══ Dataset content ══

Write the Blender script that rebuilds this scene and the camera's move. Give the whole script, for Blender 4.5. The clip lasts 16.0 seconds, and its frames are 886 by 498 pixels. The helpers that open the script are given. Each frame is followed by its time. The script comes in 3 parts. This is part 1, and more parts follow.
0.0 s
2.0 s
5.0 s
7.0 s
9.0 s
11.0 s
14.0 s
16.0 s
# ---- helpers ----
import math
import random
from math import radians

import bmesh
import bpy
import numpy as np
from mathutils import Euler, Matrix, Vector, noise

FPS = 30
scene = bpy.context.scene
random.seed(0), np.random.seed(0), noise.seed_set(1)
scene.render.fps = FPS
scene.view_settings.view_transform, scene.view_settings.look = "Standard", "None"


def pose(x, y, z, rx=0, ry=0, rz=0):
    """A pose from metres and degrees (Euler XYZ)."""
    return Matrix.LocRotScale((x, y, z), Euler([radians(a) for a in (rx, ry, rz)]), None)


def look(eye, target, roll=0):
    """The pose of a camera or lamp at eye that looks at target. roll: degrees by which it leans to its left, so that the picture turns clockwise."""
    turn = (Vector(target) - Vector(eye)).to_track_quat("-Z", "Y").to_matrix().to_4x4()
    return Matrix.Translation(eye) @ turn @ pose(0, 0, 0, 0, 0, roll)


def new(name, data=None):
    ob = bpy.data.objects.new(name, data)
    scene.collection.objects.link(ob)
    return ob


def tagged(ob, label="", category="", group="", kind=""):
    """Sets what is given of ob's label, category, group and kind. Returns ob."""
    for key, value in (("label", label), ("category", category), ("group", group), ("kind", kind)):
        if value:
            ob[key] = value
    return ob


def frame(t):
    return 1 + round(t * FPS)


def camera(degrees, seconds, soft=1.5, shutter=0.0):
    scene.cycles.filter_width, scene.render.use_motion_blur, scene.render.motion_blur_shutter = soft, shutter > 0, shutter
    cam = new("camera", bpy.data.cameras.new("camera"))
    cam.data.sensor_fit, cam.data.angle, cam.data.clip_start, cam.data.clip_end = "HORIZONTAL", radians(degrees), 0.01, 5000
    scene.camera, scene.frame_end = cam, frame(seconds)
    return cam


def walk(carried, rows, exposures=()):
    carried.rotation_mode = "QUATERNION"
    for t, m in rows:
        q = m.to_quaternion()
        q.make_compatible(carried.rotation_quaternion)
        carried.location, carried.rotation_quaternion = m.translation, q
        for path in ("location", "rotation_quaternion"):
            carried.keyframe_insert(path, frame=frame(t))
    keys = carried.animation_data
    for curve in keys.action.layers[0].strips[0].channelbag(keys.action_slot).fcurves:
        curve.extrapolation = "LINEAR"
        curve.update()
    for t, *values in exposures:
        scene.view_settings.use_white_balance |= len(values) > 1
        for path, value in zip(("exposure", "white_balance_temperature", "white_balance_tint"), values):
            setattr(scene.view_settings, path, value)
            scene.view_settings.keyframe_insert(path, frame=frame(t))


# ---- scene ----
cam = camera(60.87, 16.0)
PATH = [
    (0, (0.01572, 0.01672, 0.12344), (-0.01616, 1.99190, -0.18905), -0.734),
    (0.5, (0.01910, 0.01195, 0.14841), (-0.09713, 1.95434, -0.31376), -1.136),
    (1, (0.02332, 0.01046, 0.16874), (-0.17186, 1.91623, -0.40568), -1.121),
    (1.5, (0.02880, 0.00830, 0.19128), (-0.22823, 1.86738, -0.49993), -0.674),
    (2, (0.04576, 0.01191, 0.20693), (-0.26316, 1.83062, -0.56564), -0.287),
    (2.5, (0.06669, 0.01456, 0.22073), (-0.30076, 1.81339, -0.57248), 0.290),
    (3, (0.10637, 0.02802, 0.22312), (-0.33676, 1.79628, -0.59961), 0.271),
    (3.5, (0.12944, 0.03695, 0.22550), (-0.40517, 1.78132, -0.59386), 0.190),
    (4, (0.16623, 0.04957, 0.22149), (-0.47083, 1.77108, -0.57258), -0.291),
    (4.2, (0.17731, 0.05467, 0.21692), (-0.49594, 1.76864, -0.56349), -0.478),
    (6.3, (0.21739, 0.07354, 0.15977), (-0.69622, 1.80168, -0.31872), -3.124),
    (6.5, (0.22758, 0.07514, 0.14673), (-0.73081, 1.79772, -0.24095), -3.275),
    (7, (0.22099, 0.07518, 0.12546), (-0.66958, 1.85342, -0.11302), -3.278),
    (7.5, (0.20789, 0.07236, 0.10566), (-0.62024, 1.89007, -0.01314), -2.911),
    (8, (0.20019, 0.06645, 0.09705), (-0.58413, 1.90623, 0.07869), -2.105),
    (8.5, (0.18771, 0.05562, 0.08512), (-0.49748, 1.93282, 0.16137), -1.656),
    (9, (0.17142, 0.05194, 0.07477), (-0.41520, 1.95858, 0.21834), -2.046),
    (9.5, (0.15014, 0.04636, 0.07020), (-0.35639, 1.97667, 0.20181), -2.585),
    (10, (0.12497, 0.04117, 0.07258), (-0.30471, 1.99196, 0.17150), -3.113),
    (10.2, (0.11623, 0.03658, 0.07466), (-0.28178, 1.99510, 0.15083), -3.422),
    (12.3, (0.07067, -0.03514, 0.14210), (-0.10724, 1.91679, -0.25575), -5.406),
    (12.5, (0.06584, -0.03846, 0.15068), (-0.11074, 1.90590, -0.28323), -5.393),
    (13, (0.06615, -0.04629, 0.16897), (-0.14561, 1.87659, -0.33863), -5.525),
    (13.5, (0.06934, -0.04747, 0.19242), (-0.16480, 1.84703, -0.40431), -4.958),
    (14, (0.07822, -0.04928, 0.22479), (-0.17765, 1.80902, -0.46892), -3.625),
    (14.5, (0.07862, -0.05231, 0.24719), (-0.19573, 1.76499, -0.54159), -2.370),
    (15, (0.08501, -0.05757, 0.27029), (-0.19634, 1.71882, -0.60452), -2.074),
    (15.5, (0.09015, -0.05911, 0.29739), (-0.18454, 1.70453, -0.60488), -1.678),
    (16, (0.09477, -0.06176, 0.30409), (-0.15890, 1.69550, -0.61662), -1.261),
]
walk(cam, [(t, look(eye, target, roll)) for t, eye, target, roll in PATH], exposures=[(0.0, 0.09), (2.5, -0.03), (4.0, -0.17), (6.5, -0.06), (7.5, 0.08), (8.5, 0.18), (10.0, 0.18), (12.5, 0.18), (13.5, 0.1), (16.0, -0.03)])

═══

Extract and reproduce exactly the lines opening with the line containing "q.make_compatible(carried.rotation_quaternion)" and closing with the line containing "curve.update()", inclusive.

        q.make_compatible(carried.rotation_quaternion)
        carried.location, carried.rotation_quaternion = m.translation, q
        for path in ("location", "rotation_quaternion"):
            carried.keyframe_insert(path, frame=frame(t))
    keys = carried.animation_data
    for curve in keys.action.layers[0].strips[0].channelbag(keys.action_slot).fcurves:
        curve.extrapolation = "LINEAR"
        curve.update()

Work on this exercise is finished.